This repository houses various resources used in the capstone project for Bangkit Machine Learning. The project aims to develop machine learning models for our application, specifically image classifiers for Gym Equipment.
The model utilizes Convolutional Neural Network (CNN) technology, a robust machine learning approach. This architecture allows the model to efficiently analyze and identify patterns in input data, making it ideal for tasks like image classification. Additionally, we use transfer learning with DenseNet121 to enhance the model's performance.
We are using the following datasets:
- Original Dataset: Gym Equipment Image Dataset from Kaggle, which has been cleaned and expanded using web scraping.

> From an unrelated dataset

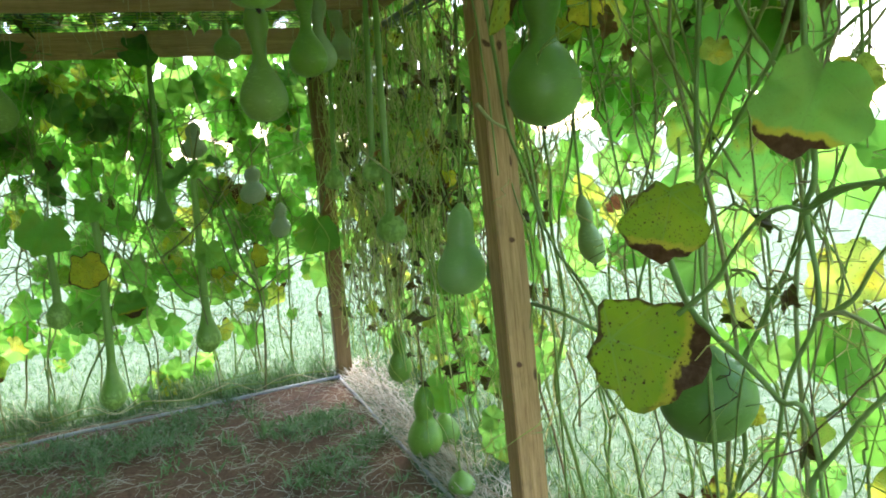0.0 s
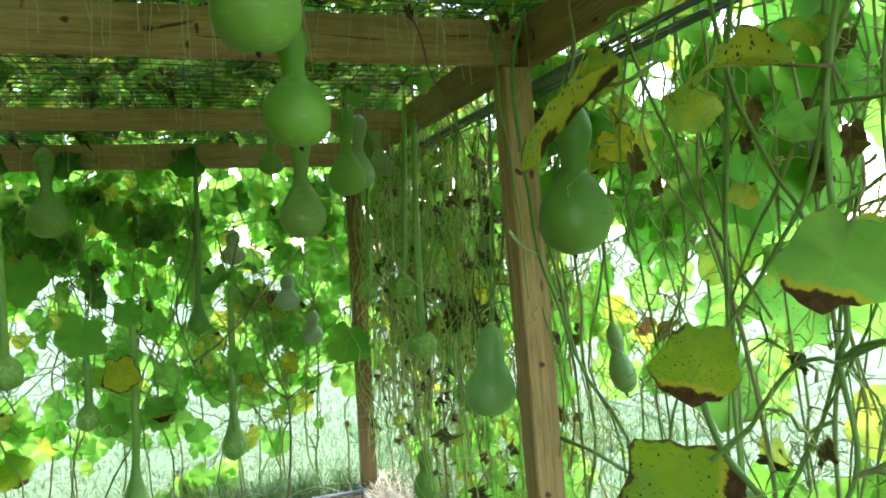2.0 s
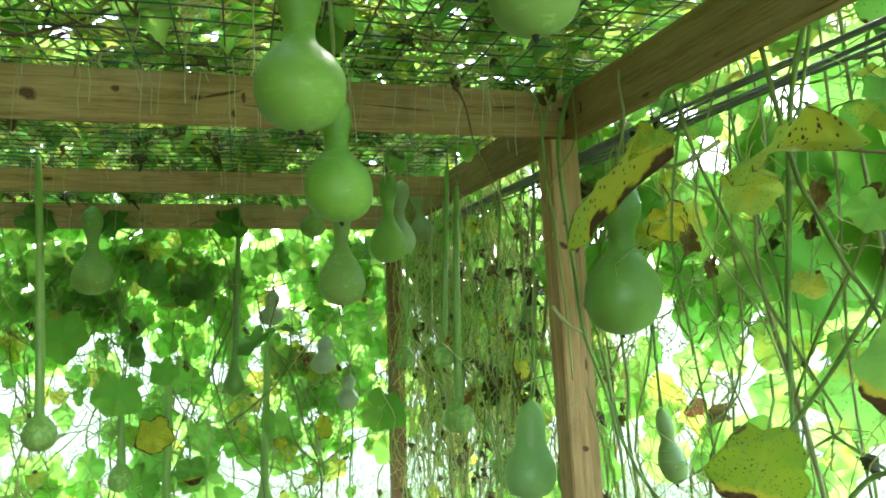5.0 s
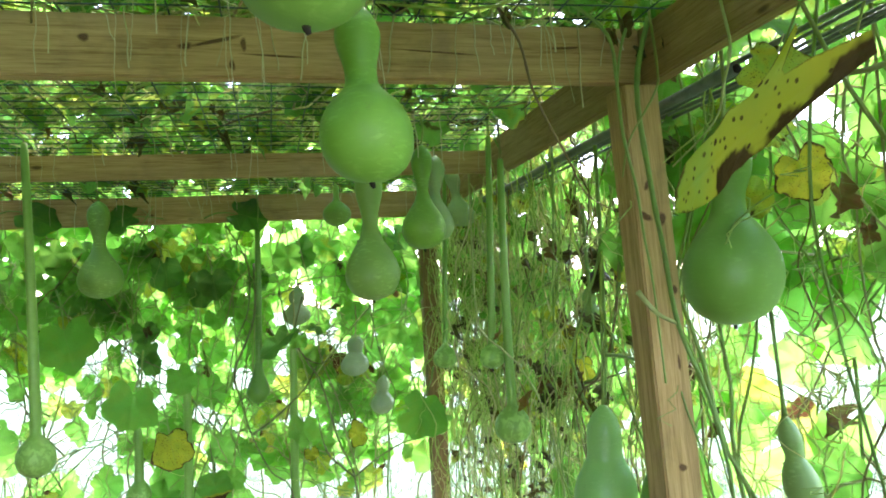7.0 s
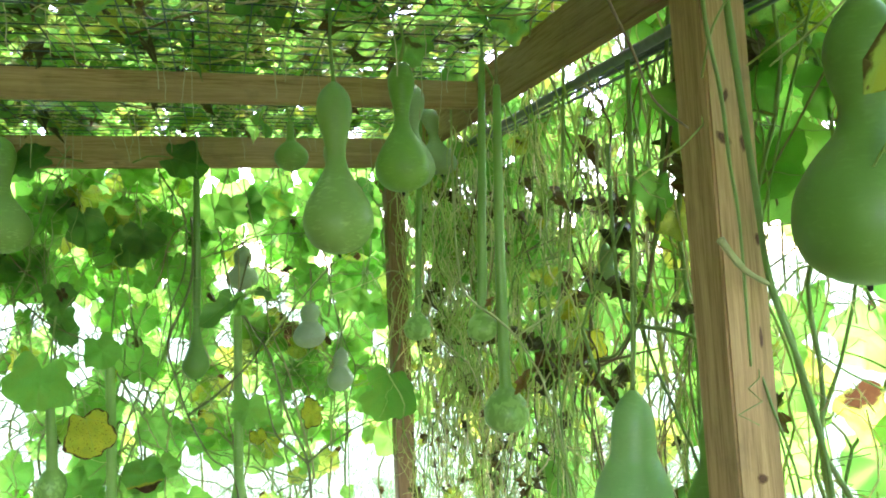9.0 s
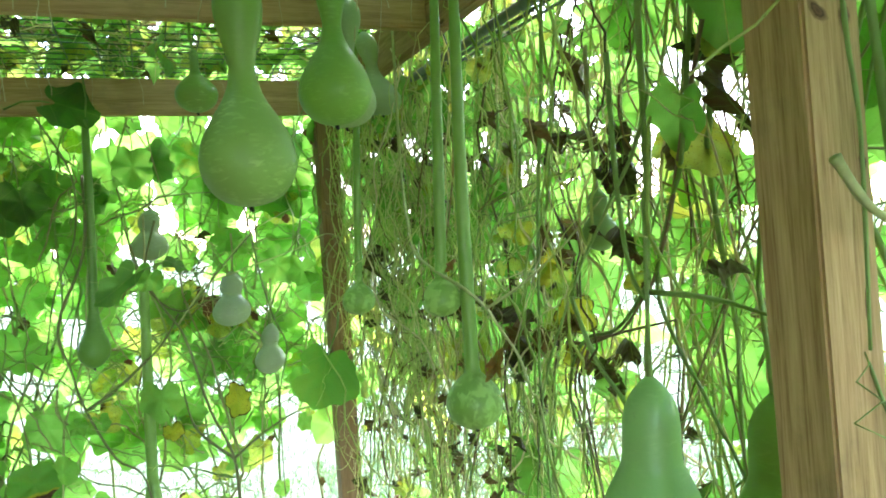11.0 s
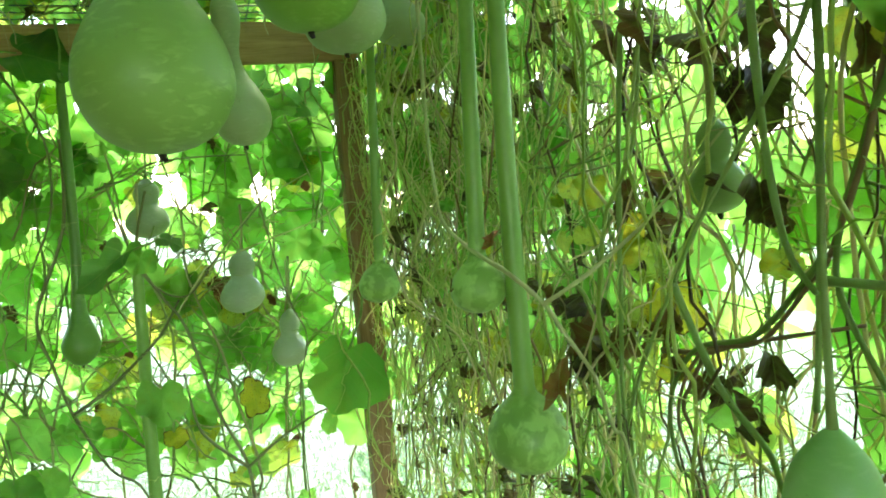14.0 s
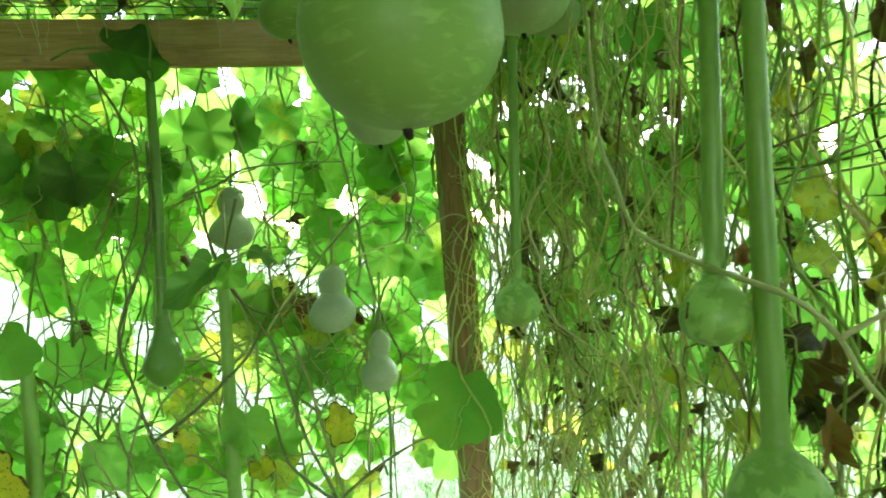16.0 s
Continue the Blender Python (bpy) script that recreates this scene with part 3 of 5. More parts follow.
def leaf_pose(at, size, tip, normal):
    x = Vector(tip).normalized()
    z = Vector(normal)
    z = (z - x * z.dot(x)).normalized()
    y = z.cross(x)
    m = Matrix((x, y, z)).transposed().to_4x4()
    return Matrix.Translation(at) @ m @ Matrix.Scale(size, 4)


def hang_leaf(data, joint, size, tip, normal, parent, name=""):
    """A leaf whose stalk ends at joint."""
    me, end = data
    m = leaf_pose((0, 0, 0), size, tip, normal)
    ob = new(name or me.name.split(".")[0], me)
    ob.parent = parent
    ob.matrix_basis = Matrix.Translation(Vector(joint) - m.to_3x3() @ end) @ m
    return ob


def face_leaf(data, centre, size, tip, normal, parent, name=""):
    """A leaf whose blade has its middle at centre."""
    me, end = data
    m = leaf_pose((0, 0, 0), size, tip, normal)
    ob = new(name or me.name.split(".")[0], me)
    ob.parent = parent
    ob.matrix_basis = Matrix.Translation(Vector(centre) - m.to_3x3() @ Vector((0.42, 0, 0))) @ m
    return ob


def wander(start, end, n, amp, r):
    """A wavering line from start to end."""
    a, b = Vector(start), Vector(end)
    ph = [r.uniform(0, 6.28) for _ in range(6)]
    out = []
    for i in range(n):
        t = i / (n - 1)
        w = math.sin(math.pi * t) ** 0.5
        o = Vector([amp * w * (math.sin(5 * t + ph[k]) + 0.45 * math.sin(13 * t + ph[k + 3]) + 0.2 * math.sin(29 * t + ph[k])) for k in range(3)])
        out.append(a.lerp(b, t) + o)
    return out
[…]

- Cleaned Dataset: Cleaned Dataset on Google Drive.
Utilizes a CNN architecture for accurate image classification:
- Convolutional layer with 3 convulational layers to extract features.
- First layer: 64 filters, kernel size 3x3, ReLU activation, stride 1.
- Second layer: 64 filters, similar settings.
- Third layer: 128 filters, similar settings.
- Adds 3 max pooling layers to downsample feature maps:
- First two use pool size 2x2.
- Third uses pool size 1x1 (minimal downsampling).
- Dense layer: Softmax activation for multi-class classification, with x classes.
- Dropout layer with a rate of 0.5 to reduce overfitting.
- Batch Normalization normalizes activations after dropout for stable and faster training.
- Global Average Pooling replaces fully connected layers for spatial dimension reduction.
- Final dense layer with class_count units and softmax activation for classification.
The dataset used consists of images of gym equipment categorized into 12 classes: bench press, dip bar, dumbbells, elliptical machine, kettlebell, lateral pulldown, leg press machine, pull bar, recumbent bike, stair climber, Swiss ball, and treadmill. To enhance the dataset's diversity and size, data augmentation is applied using TensorFlow's `ImageDataGenerator`.
Key augmentation techniques include:
- Rescaling: Normalizes pixel values by scaling them to a range of 0 to 1.
- Rotation: Rotates images randomly up to 30 degrees.
- Width & Height Shifting: Translates images up to 20% of their width or height.
- Shearing: Applies shear transformations to images.
- Zooming: Randomly zooms images in or out by up to 20%.
- Horizontal Flipping: Randomly flips images horizontally for more variability. These techniques help prevent overfitting and improve model generalization.
The model is trained on augmented datasets for 100 epochs with a batch size of 32. Transfer learning is utilized with the DenseNet121 architecture as the base model, leveraging its pre-trained features to enhance performance on our gym equipment classification task. The augmented dataset, enriched with diverse transformations, helps improve model generalization and robustness.
The trained model is evaluated using the test dataset, providing accuracy and loss scores to measure its performance. Additionally, predictions are generated for the test dataset to showcase the model's classification results. The evaluation includes plotting training and validation loss and accuracy graphs to assess model performance over epochs. A confusion matrix is used to visualize how well the model distinguishes between the 12 gym equipment classes. Detailed predictions, including the predicted class and confidence scores, are logged for further analysis. The results and trained model are saved for reproducibility.
The trained model is stored in HDF5 format (`gym_model.h5`) for later use. To enable compatibility with Android applications, it is converted into TensorFlow Lite (TFLite) format using the TFLite Converter. The resulting TFLite file, `gym_model.tflite`, is optimized for deployment on devices with limited resources. Additionally, a Flask-based API is developed to serve the `gym_model.h5` file. This API is deployed on Google Cloud Run, leveraging Google Cloud Platform (GCP) for scalable and efficient model hosting.
To run the code, the following libraries are required:
- TensorFlow
- Keras
- NumPy
- Pandas
- Scikit-learn
- Matplotlib
- Seaborn
- IPython
- OS
The chatbot is built using Vertex AI's Soft Fine-Tuning (SFT) feature, enabling domain-specific adaptation of the Gemini-1.0-pro model to gym-related tasks.
- Base Model:
gemini-1.0-pro-002 - Adapter-Based Tuning:
- Adapter size: 4
- Epochs: 4
- Learning rate multiplier: 1.0
- Datasets:
- Training:
data_train.jsonl - Validation:
data_valid.jsonl
- Training:
- Fine-tunes a generative AI model for gym-related tasks.
- Outputs a tuned model and endpoint, ready for integration.
- Scalable deployment on Vertex AI with minimal compute overhead.